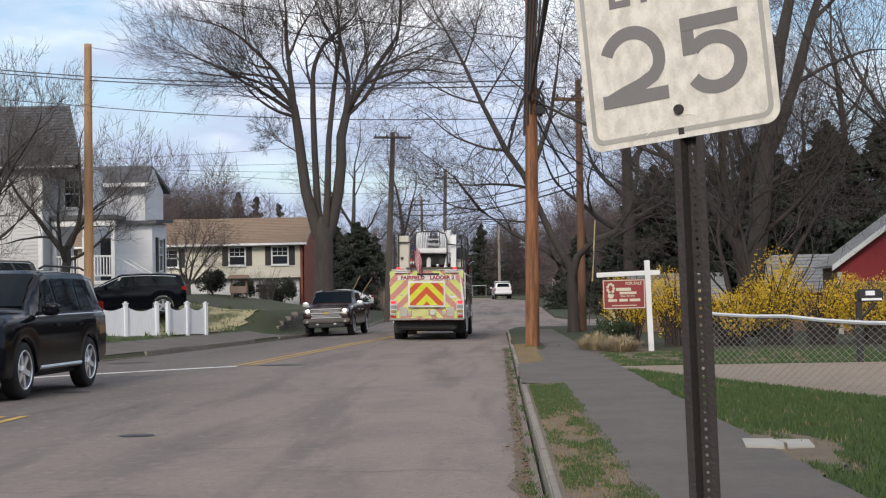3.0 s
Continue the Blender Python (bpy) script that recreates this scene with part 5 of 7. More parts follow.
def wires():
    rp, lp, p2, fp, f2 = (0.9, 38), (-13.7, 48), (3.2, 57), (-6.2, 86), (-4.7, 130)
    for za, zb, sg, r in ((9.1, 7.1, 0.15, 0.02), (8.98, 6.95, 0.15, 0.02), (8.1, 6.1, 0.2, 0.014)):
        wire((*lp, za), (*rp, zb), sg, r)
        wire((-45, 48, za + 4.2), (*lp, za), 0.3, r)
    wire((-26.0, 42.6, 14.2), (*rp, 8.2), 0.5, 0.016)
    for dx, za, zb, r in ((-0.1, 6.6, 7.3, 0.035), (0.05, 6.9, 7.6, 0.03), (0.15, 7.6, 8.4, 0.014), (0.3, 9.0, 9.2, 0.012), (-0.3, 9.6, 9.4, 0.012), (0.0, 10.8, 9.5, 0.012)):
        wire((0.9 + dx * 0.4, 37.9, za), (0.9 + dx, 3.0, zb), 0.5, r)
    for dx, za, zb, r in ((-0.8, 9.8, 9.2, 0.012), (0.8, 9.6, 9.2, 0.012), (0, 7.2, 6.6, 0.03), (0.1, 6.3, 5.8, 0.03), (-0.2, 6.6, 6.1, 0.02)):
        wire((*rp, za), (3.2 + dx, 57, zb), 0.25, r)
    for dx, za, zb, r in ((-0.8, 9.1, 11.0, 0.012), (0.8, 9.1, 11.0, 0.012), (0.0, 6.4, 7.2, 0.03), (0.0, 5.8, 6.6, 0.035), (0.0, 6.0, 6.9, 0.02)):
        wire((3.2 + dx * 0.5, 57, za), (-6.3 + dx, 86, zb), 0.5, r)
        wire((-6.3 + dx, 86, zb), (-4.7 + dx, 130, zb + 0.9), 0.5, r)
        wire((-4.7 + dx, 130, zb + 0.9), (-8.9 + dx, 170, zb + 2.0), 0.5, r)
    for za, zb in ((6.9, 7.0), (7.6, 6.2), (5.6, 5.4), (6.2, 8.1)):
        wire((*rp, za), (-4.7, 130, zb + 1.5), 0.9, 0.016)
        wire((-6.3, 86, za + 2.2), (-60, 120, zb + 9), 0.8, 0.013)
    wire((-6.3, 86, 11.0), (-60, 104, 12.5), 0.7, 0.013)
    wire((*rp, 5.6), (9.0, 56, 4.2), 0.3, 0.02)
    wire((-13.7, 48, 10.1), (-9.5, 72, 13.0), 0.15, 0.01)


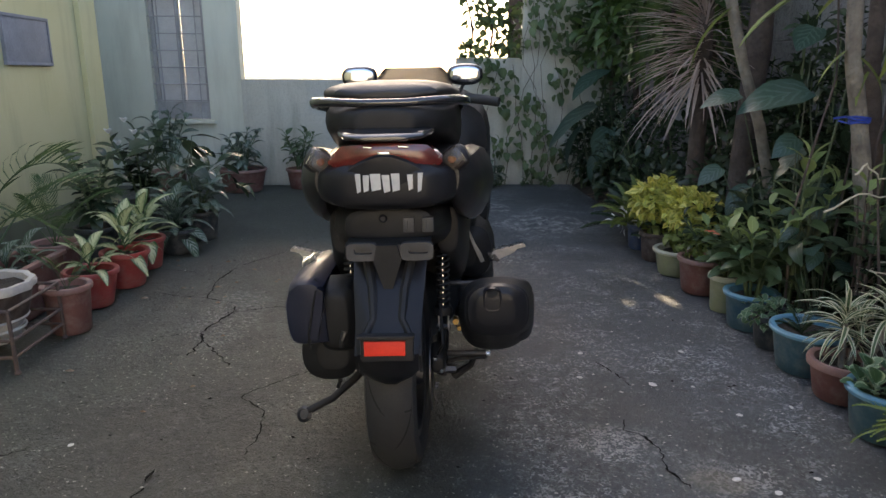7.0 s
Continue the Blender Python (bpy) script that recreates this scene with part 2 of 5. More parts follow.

※ ※ ※

## Challenge
The entries above should be reproduced exactly, without their pictures.

## Answer
3.0 s
Continue the Blender Python (bpy) script that recreates this scene with part 5 of 7. More parts follow.
def wires():
    rp, lp, p2, fp, f2 = (0.9, 38), (-13.7, 48), (3.2, 57), (-6.2, 86), (-4.7, 130)
    for za, zb, sg, r in ((9.1, 7.1, 0.15, 0.02), (8.98, 6.95, 0.15, 0.02), (8.1, 6.1, 0.2, 0.014)):
        wire((*lp, za), (*rp, zb), sg, r)
        wire((-45, 48, za + 4.2), (*lp, za), 0.3, r)
    wire((-26.0, 42.6, 14.2), (*rp, 8.2), 0.5, 0.016)
    for dx, za, zb, r in ((-0.1, 6.6, 7.3, 0.035), (0.05, 6.9, 7.6, 0.03), (0.15, 7.6, 8.4, 0.014), (0.3, 9.0, 9.2, 0.012), (-0.3, 9.6, 9.4, 0.012), (0.0, 10.8, 9.5, 0.012)):
        wire((0.9 + dx * 0.4, 37.9, za), (0.9 + dx, 3.0, zb), 0.5, r)
    for dx, za, zb, r in ((-0.8, 9.8, 9.2, 0.012), (0.8, 9.6, 9.2, 0.012), (0, 7.2, 6.6, 0.03), (0.1, 6.3, 5.8, 0.03), (-0.2, 6.6, 6.1, 0.02)):
        wire((*rp, za), (3.2 + dx, 57, zb), 0.25, r)
    for dx, za, zb, r in ((-0.8, 9.1, 11.0, 0.012), (0.8, 9.1, 11.0, 0.012), (0.0, 6.4, 7.2, 0.03), (0.0, 5.8, 6.6, 0.035), (0.0, 6.0, 6.9, 0.02)):
        wire((3.2 + dx * 0.5, 57, za), (-6.3 + dx, 86, zb), 0.5, r)
        wire((-6.3 + dx, 86, zb), (-4.7 + dx, 130, zb + 0.9), 0.5, r)
        wire((-4.7 + dx, 130, zb + 0.9), (-8.9 + dx, 170, zb + 2.0), 0.5, r)
    for za, zb in ((6.9, 7.0), (7.6, 6.2), (5.6, 5.4), (6.2, 8.1)):
        wire((*rp, za), (-4.7, 130, zb + 1.5), 0.9, 0.016)
        wire((-6.3, 86, za + 2.2), (-60, 120, zb + 9), 0.8, 0.013)
    wire((-6.3, 86, 11.0), (-60, 104, 12.5), 0.7, 0.013)
    wire((*rp, 5.6), (9.0, 56, 4.2), 0.3, 0.02)
    wire((-13.7, 48, 10.1), (-9.5, 72, 13.0), 0.15, 0.01)


7.0 s
Continue the Blender Python (bpy) script that recreates this scene with part 2 of 5. More parts follow.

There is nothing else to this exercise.